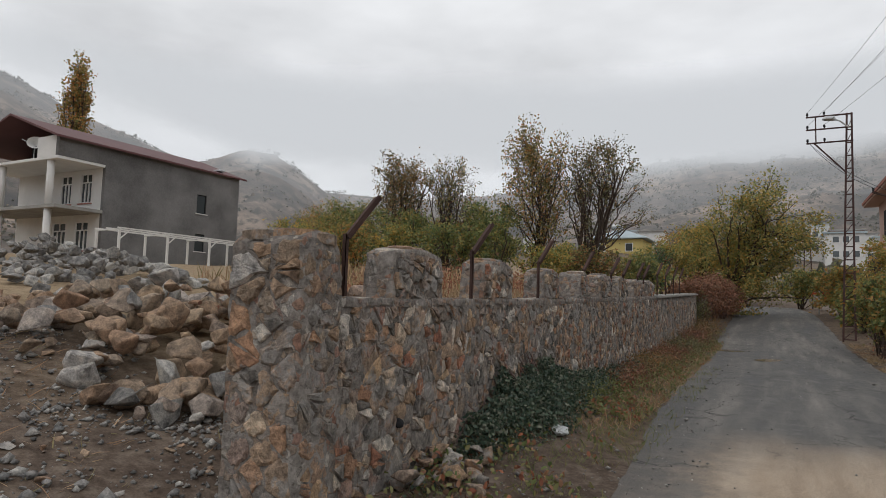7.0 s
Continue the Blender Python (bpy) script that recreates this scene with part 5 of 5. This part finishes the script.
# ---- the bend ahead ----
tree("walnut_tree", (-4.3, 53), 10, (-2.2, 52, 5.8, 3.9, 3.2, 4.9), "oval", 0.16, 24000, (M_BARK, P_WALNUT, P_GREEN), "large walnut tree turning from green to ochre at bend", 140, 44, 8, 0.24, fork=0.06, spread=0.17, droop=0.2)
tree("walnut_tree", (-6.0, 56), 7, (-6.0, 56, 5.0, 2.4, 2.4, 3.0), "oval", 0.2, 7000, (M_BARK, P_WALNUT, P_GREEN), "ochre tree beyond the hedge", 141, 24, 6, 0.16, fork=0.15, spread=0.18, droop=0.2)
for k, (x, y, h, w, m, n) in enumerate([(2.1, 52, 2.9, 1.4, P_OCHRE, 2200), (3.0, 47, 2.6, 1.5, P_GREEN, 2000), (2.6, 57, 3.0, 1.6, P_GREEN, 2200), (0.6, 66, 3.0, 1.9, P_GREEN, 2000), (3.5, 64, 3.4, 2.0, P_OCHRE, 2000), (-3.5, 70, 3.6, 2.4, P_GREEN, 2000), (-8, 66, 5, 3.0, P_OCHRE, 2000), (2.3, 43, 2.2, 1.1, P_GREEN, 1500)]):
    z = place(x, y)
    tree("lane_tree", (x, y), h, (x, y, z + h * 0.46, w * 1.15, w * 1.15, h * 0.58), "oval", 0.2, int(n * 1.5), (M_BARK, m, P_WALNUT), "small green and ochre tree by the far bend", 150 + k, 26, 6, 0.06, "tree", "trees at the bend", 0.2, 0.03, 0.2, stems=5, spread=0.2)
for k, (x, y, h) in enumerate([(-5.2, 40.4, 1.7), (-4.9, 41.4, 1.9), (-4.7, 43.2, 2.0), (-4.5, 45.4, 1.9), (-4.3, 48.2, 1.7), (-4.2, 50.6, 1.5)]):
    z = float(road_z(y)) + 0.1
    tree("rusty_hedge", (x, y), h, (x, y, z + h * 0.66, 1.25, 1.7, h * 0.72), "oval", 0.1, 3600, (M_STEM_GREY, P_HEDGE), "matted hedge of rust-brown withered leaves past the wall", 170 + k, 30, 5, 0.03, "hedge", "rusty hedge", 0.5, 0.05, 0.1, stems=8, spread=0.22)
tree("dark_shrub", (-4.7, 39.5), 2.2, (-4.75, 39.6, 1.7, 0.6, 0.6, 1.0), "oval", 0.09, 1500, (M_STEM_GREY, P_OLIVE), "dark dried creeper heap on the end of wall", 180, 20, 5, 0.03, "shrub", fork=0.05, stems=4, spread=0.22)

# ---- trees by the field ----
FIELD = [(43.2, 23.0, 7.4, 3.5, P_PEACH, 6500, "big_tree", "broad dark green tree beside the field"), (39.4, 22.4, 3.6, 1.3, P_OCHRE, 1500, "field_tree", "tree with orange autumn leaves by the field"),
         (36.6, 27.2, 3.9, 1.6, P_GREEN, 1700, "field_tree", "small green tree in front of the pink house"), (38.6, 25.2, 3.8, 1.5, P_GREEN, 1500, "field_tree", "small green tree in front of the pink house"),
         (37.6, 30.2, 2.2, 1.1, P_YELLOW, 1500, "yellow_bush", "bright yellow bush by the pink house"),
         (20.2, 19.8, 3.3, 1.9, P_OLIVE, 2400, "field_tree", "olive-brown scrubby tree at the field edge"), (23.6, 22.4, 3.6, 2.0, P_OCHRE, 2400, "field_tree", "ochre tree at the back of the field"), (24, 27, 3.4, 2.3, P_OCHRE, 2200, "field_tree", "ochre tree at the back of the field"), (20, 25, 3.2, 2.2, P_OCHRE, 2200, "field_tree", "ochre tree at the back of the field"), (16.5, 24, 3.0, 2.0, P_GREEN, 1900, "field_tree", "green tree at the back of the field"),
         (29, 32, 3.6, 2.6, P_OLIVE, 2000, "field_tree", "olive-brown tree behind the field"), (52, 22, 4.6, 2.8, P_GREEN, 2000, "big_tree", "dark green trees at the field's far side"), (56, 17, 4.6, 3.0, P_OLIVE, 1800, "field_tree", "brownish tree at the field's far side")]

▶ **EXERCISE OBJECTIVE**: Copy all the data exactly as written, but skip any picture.

▶ **TASK RESULT**:
7.0 s
Continue the Blender Python (bpy) script that recreates this scene with part 5 of 5. This part finishes the script.
# ---- the bend ahead ----
tree("walnut_tree", (-4.3, 53), 10, (-2.2, 52, 5.8, 3.9, 3.2, 4.9), "oval", 0.16, 24000, (M_BARK, P_WALNUT, P_GREEN), "large walnut tree turning from green to ochre at bend", 140, 44, 8, 0.24, fork=0.06, spread=0.17, droop=0.2)
tree("walnut_tree", (-6.0, 56), 7, (-6.0, 56, 5.0, 2.4, 2.4, 3.0), "oval", 0.2, 7000, (M_BARK, P_WALNUT, P_GREEN), "ochre tree beyond the hedge", 141, 24, 6, 0.16, fork=0.15, spread=0.18, droop=0.2)
for k, (x, y, h, w, m, n) in enumerate([(2.1, 52, 2.9, 1.4, P_OCHRE, 2200), (3.0, 47, 2.6, 1.5, P_GREEN, 2000), (2.6, 57, 3.0, 1.6, P_GREEN, 2200), (0.6, 66, 3.0, 1.9, P_GREEN, 2000), (3.5, 64, 3.4, 2.0, P_OCHRE, 2000), (-3.5, 70, 3.6, 2.4, P_GREEN, 2000), (-8, 66, 5, 3.0, P_OCHRE, 2000), (2.3, 43, 2.2, 1.1, P_GREEN, 1500)]):
    z = place(x, y)
    tree("lane_tree", (x, y), h, (x, y, z + h * 0.46, w * 1.15, w * 1.15, h * 0.58), "oval", 0.2, int(n * 1.5), (M_BARK, m, P_WALNUT), "small green and ochre tree by the far bend", 150 + k, 26, 6, 0.06, "tree", "trees at the bend", 0.2, 0.03, 0.2, stems=5, spread=0.2)
for k, (x, y, h) in enumerate([(-5.2, 40.4, 1.7), (-4.9, 41.4, 1.9), (-4.7, 43.2, 2.0), (-4.5, 45.4, 1.9), (-4.3, 48.2, 1.7), (-4.2, 50.6, 1.5)]):
    z = float(road_z(y)) + 0.1
    tree("rusty_hedge", (x, y), h, (x, y, z + h * 0.66, 1.25, 1.7, h * 0.72), "oval", 0.1, 3600, (M_STEM_GREY, P_HEDGE), "matted hedge of rust-brown withered leaves past the wall", 170 + k, 30, 5, 0.03, "hedge", "rusty hedge", 0.5, 0.05, 0.1, stems=8, spread=0.22)
tree("dark_shrub", (-4.7, 39.5), 2.2, (-4.75, 39.6, 1.7, 0.6, 0.6, 1.0), "oval", 0.09, 1500, (M_STEM_GREY, P_OLIVE), "dark dried creeper heap on the end of wall", 180, 20, 5, 0.03, "shrub", fork=0.05, stems=4, spread=0.22)

# ---- trees by the field ----
FIELD = [(43.2, 23.0, 7.4, 3.5, P_PEACH, 6500, "big_tree", "broad dark green tree beside the field"), (39.4, 22.4, 3.6, 1.3, P_OCHRE, 1500, "field_tree", "tree with orange autumn leaves by the field"),
         (36.6, 27.2, 3.9, 1.6, P_GREEN, 1700, "field_tree", "small green tree in front of the pink house"), (38.6, 25.2, 3.8, 1.5, P_GREEN, 1500, "field_tree", "small green tree in front of the pink house"),
         (37.6, 30.2, 2.2, 1.1, P_YELLOW, 1500, "yellow_bush", "bright yellow bush by the pink house"),
         (20.2, 19.8, 3.3, 1.9, P_OLIVE, 2400, "field_tree", "olive-brown scrubby tree at the field edge"), (23.6, 22.4, 3.6, 2.0, P_OCHRE, 2400, "field_tree", "ochre tree at the back of the field"), (24, 27, 3.4, 2.3, P_OCHRE, 2200, "field_tree", "ochre tree at the back of the field"), (20, 25, 3.2, 2.2, P_OCHRE, 2200, "field_tree", "ochre tree at the back of the field"), (16.5, 24, 3.0, 2.0, P_GREEN, 1900, "field_tree", "green tree at the back of the field"),
         (29, 32, 3.6, 2.6, P_OLIVE, 2000, "field_tree", "olive-brown tree behind the field"), (52, 22, 4.6, 2.8, P_GREEN, 2000, "big_tree", "dark green trees at the field's far side"), (56, 17, 4.6, 3.0, P_OLIVE, 1800, "field_tree", "brownish tree at the field's far side")]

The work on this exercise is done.